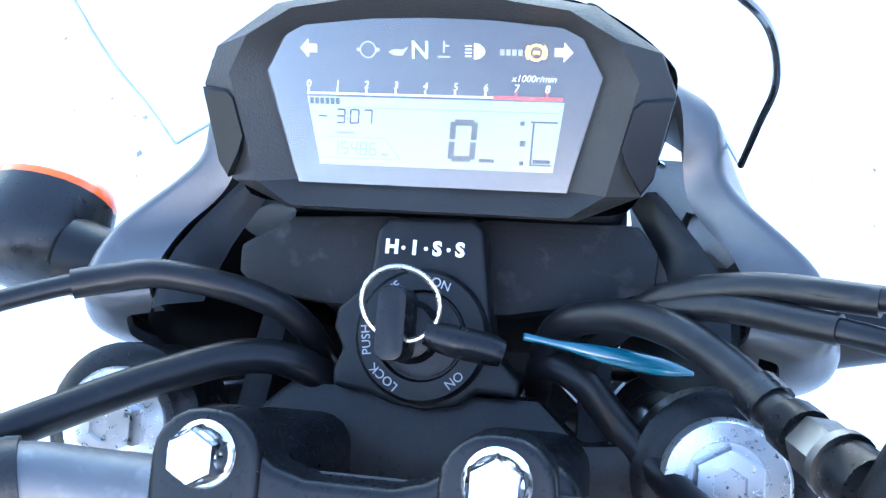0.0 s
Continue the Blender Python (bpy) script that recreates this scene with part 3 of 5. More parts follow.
for stroke in seven(0.0062, 0.0095, 0.0095, 0.0145, "abcdef", 0.0021):
    flat("digit_stroke", [stroke], SEG, face)
SEGS = {"0": "abcdef", "1": "bc", "3": "abcdg", "4": "bcfg", "5": "acdfg", "6": "acdefg", "7": "abc", "8": "abcdefg"}
for x, ch in ((-0.0335, "3"), (-0.0285, "0"), (-0.0238, "7")):
    flat("clock_digit", seven(x, 0.0213, 0.0035, 0.0052, SEGS[ch], 0.0006), SEG, face)
for y in (0.0228, 0.0247):
    flat("clock_colon", [rect(-0.0294, y, -0.0289, y + 0.0006)], SEG, face)
flat("clock_sign", [rect(-0.0395, 0.0235, -0.0365, 0.0241)], SEG, face)
for i, ch in enumerate("15486"):
    flat("odometer_digit", seven(-0.0352 + 0.0034 * i, 0.0105, 0.0026, 0.0045, SEGS[ch], 0.00045), SEGPALE, face)
flat("odometer_unit", [rect(-0.0172, 0.0105, -0.0145, 0.0113)], SEGPALE, face)
flat("trip_mark", [rect(-0.0335, 0.0178, -0.0265, 0.0186)], SEGPALE, face)
flat("odometer_frame", [rect(-0.039, 0.0092, -0.0105, 0.0094), rect(-0.0375, 0.0165, -0.016, 0.0167, 0.0), [(-0.016, 0.0167), (-0.016, 0.0165), (-0.0105, 0.0092), (-0.0102, 0.0094)]], SEGPALE, face)
flat("tacho_bar", [rect(-0.0425 + 0.00185 * i, 0.0279, -0.0410 + 0.00185 * i, 0.0301) for i in range(6)], SEG, face)
flat("lcd_divider", [rect(-0.029, 0.0268, 0.044, 0.0271)], SEGPALE, face)
flat("fuel_gauge", [rect(0.0345, 0.0095, 0.0352, 0.0235, 0.05), rect(0.0345, 0.0235, 0.0435, 0.0241), rect(0.0345, 0.009, 0.042, 0.0096), rect(0.0355, 0.0098, 0.0415, 0.0112), rect(0.031, 0.0225, 0.0325, 0.024), rect(0.031, 0.0155, 0.033, 0.0175), rect(0.031, 0.009, 0.0325, 0.0105)], SEG, face)
flat("speed_unit", [rect(0.0172, 0.0095, 0.0225, 0.0108)], SEG, face)
flat("tacho_scale", [rect(-0.0435, 0.0313, 0.0215, 0.0320)] + [rect(-0.0432 + 0.0103 * i, 0.032, -0.0425 + 0.0103 * i, 0.0333) for i in range(7)], INK, face)
flat("redline", [rect(0.0215, 0.0310, 0.045, 0.0322)] + [rect(0.0289 + 0.0103 * i, 0.032, 0.0296 + 0.0103 * i, 0.0333) for i in range(2)], REDINK, face)
for i in range(9):
    lettering("tacho_numeral", str(i), 0.0036, dp(-0.0428 + 0.0103 * i, 0.0347, -0.0019), RIGHT, DV, INK, face, 0.00005, 0.15)
lettering("tacho_unit", "x1000r/min", 0.0032, dp(0.035, 0.038, -0.0019), RIGHT, DV, INK, face, 0.00005, 0.25)
GREENLIT = glow(material("green_tell_tale", (0.5, 0.75, 0.6), 0.4), (0.6, 1.0, 0.75), 0.12)
lettering("neutral_light", "N", 0.0085, dp(-0.0035, 0.0465, -0.0019), RIGHT, DV, GREENLIT, face, 0.00015)
ARROW = [(-0.003, 0.0), (0.0, 0.0032), (0.0, 0.0014), (0.003, 0.0014), (0.003, -0.0014), (0.0, -0.0014), (0.0, -0.0032)]
flat("turn_arrow", [[(-0.0425 + a, 0.0468 + b) for a, b in ARROW]], INK, face)
flat("turn_arrow", [[(0.0445 - a, 0.0468 + b) for a, b in ARROW]], INK, face)


def loop_icon(cx, cy, r0, r1, n=20, a0=0.0, a1=360.0):
    q = [(radians(a0 + (a1 - a0) * i / n)) for i in range(n + 1)]
    return [[(cx + r * math.cos(t), cy + r * math.sin(t)) for r, t in ((r0, a), (r1, a), (r1, b), (r0, b))] for a, b in zip(q, q[1:])]


AMBER = glow(material("amber_tell_tale", (0.8, 0.25, 0.03), 0.4), (1.0, 0.4, 0.05), 0.6)
flat("brake_system_light", loop_icon(0.0355, 0.0466, 0.0021, 0.0028) + loop_icon(0.0355, 0.0466, 0.0031, 0.0036, 8, -40, 40) + loop_icon(0.0355, 0.0466, 0.0031, 0.0036, 8, 140, 220) + [rect(0.0345, 0.0462, 0.0365, 0.047)], AMBER, face)
flat("high_beam_light", [rect(0.0118, 0.0448 + 0.0011 * i, 0.014, 0.0453 + 0.0011 * i) for i in range(4)] + [[(0.0148, 0.044), (0.0165, 0.0442), (0.0182, 0.0455), (0.0186, 0.0466), (0.0182, 0.0478), (0.0165, 0.0491), (0.0148, 0.0493)]], INK, face)
flat("engine_light", loop_icon(-0.0215, 0.0466, 0.0024, 0.0029) + [rect(-0.0255, 0.046, -0.0243, 0.0472), rect(-0.0187, 0.046, -0.0175, 0.0472)], GREYINK, face)
flat("oil_light", [[(-0.0145, 0.046), (-0.0125, 0.0448), (-0.0095, 0.0448), (-0.0075, 0.0478), (-0.0095, 0.0468), (-0.0125, 0.047)]], GREYINK, face)
flat("coolant_light", [rect(0.0043, 0.046, 0.005, 0.05), rect(0.0025, 0.0444, 0.0068, 0.045), rect(0.005, 0.048, 0.0065, 0.0486)], GREYINK, face)
flat("immobiliser_light", [rect(0.0235 + 0.002 * i, 0.0455, 0.025 + 0.002 * i, 0.0475) for i in range(4)], GREYINK, face)
for side in (-1, 1):
    bm = bmesh.new()
    pts = [(0.081, 0.033), (0.0705, 0.0325), (0.0677, 0.0302), (0.0643, 0.0167), (0.0665, 0.0105), (0.0718, 0.0016), (0.0755, 0.0065)]
    slope = [0.0062 - 0.33 * max(0.0, abs(a) - 0.066) for a, b in pts]
    mid = (sum(a for a, b in pts) / len(pts), sum(b for a, b in pts) / len(pts))
    skin(bm, [[bm.verts.new(dp(a * side, b, w - 0.009)) for (a, b), w in zip(pts, slope)], [bm.verts.new(dp(a * side, b, w - 0.0008)) for (a, b), w in zip(pts, slope)], [bm.verts.new(dp((a + (mid[0] - a) * 0.06) * side, b + (mid[1] - b) * 0.06, w)) for (a, b), w in zip(pts, slope)]])
    part("side_pad", bm, BLACK, dash, "matt black side pad")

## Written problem
Wherever "part" shows up in a line, copy that line.

## Response to the exercise
Continue the Blender Python (bpy) script that recreates this scene with part 3 of 5. More parts follow.
    part("side_pad", bm, BLACK, dash, "matt black side pad")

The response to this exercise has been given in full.